Oscar G Morchon, Tobias Heer, Ludo Tolhuizen, and Klaus Wehrle (2009)
Lightweight Key Agreement and Digital Certificates for Wireles Sensor Networks
In: Proceedings of the 28th ACM SIGACT-SIGOPS Symposium on Principles of Distributed Computing (PODC 2009), Calgary, Canada, August 2009.
Key agreement and digital certificates allow bootstrapping secure communication links and verifying identities or information. Thus, they are the cornerstone of many basic security functionalities. However, the resource-constrained nature of wireless sensor nodes limits the use of traditional solutions in wireless sensor networks. Public-key cryptography introduces high delays, drains nodes’ batteries, and it can lead to DoS attacks.
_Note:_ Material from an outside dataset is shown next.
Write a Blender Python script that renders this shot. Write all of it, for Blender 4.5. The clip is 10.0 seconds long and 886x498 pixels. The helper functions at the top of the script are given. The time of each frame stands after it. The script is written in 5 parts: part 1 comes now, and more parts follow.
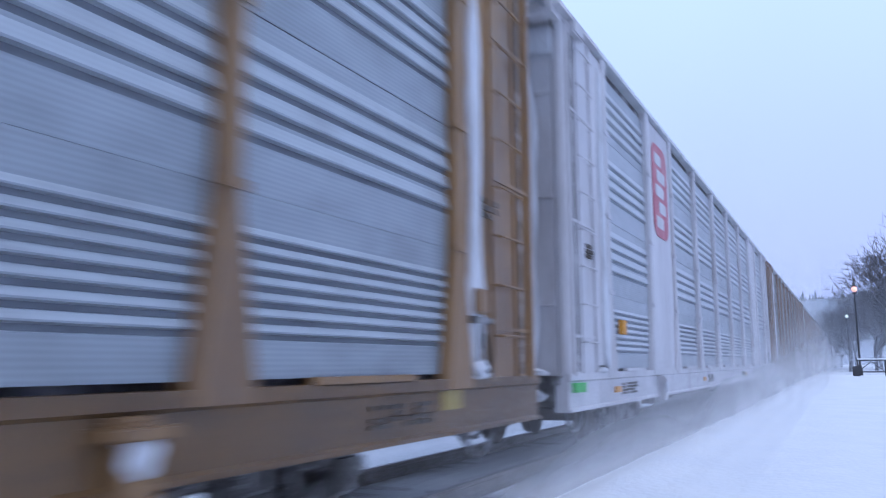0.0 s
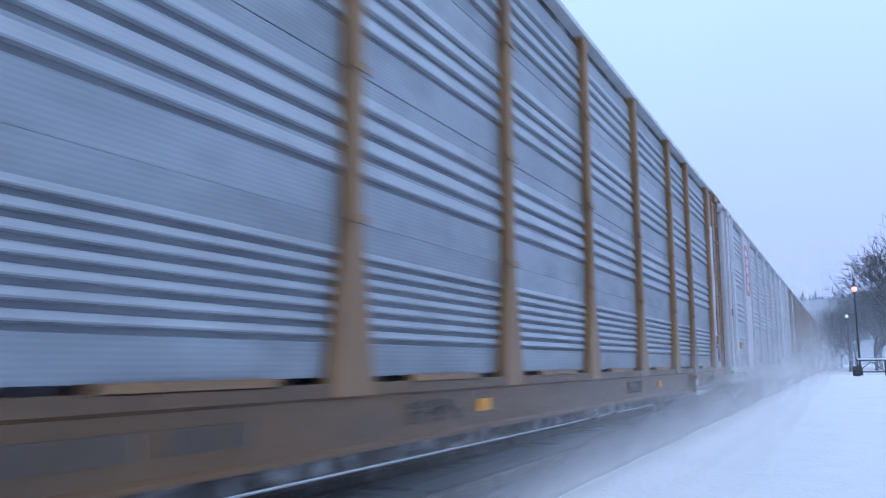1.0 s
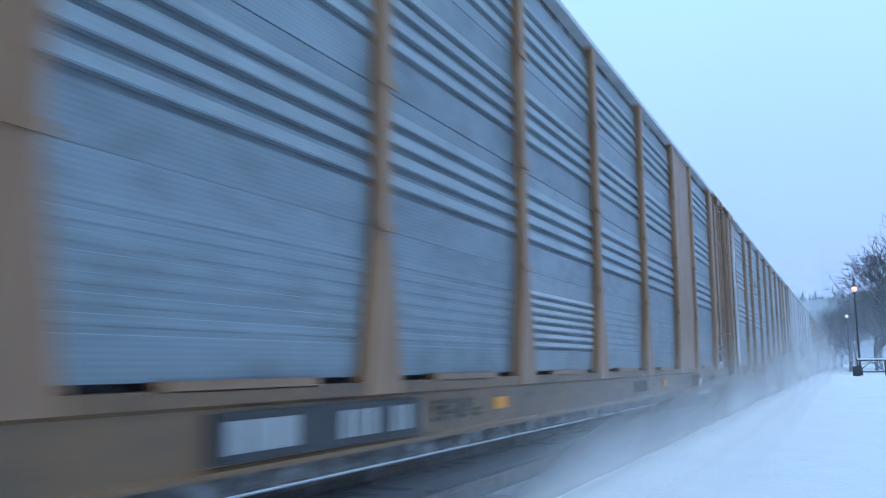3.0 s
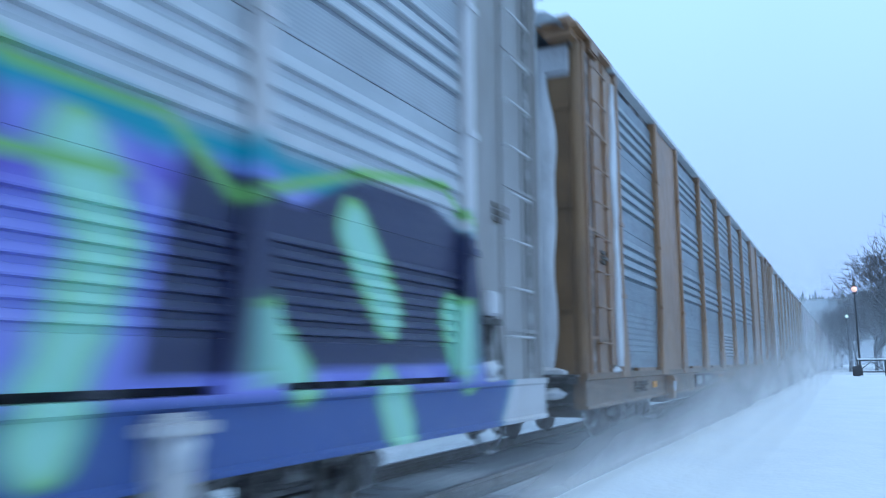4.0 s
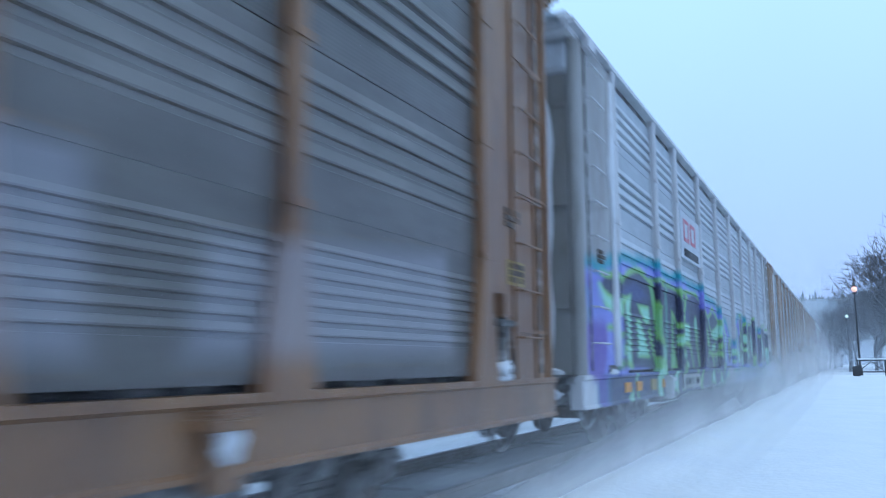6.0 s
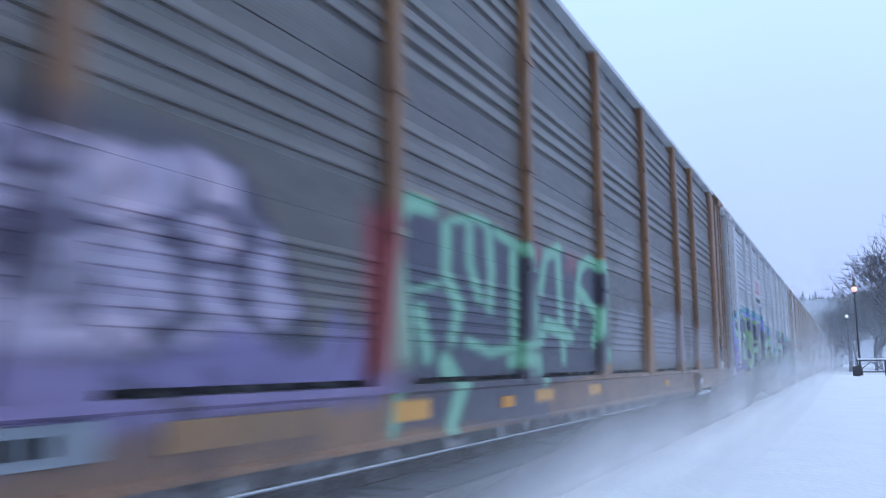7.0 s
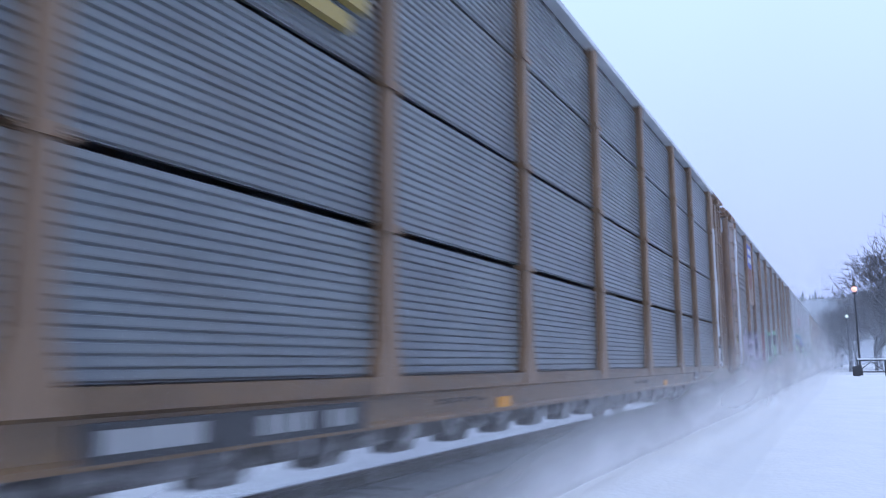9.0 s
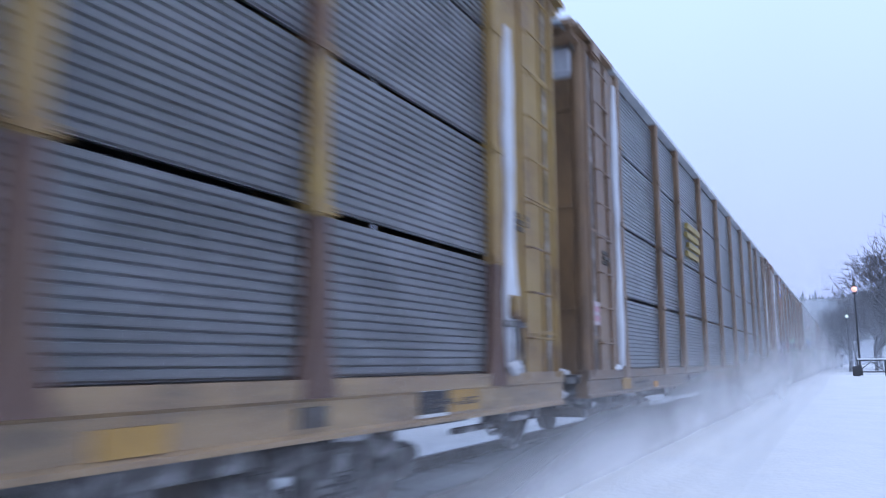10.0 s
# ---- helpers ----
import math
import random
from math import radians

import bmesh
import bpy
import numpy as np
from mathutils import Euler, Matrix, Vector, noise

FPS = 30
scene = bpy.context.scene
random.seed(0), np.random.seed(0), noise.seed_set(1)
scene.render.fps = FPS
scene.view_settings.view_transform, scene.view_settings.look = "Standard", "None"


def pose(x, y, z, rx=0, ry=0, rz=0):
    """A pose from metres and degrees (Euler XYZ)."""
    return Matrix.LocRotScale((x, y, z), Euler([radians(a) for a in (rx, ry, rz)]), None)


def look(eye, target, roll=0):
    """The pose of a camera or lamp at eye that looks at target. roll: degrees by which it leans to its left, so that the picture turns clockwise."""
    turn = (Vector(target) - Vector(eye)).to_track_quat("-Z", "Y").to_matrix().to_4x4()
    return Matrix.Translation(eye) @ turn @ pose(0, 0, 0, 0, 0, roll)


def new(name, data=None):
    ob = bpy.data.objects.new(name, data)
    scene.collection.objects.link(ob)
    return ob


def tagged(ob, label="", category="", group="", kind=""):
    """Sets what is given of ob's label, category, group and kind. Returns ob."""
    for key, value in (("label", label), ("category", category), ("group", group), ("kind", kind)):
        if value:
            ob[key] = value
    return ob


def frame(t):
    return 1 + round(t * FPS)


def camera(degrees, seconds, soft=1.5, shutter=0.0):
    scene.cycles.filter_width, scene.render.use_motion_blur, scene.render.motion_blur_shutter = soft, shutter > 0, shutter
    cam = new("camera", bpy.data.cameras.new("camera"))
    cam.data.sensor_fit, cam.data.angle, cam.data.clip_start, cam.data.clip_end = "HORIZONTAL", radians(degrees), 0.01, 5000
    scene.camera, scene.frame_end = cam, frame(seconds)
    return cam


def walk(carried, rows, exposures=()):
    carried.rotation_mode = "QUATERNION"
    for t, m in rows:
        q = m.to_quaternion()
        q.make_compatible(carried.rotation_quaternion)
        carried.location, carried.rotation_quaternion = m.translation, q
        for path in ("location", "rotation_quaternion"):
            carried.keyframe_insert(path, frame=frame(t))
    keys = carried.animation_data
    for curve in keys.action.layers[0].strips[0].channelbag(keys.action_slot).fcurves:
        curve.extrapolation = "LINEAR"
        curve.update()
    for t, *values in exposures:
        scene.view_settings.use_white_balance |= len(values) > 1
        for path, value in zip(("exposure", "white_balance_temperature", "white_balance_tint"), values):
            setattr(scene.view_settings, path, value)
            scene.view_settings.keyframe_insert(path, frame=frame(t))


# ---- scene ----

Centralized architectures based on a trust center suffer of similar problems due to multi-hop topologies, collisions or packet losses. This paper describes a novel security scheme for sensor networks allowing for fast, resource-friendly, and distributed key agreement and verification of information, featuring the fast operation of symmetric-key cryptography and the functionality of public-key certificates. The core idea of our system relies on the cryptographic association of identification information with polynomial shares. This concept allows the base station of a sensor network to sign node identification and configuration information such as routing addresses or access control roles. The information is signed by means of the polynomial shares distributed to nodes creating a lightweight digital certificate for each node. The optimized schemes described and analyzed in this paper allow sensor nodes to operate in a fully stand-alone and distributed way, being able to perform a combined key agreement and lightweight digital certificate verification handshake within a few milliseconds with very low memory requirements, while exhibiting high resiliency.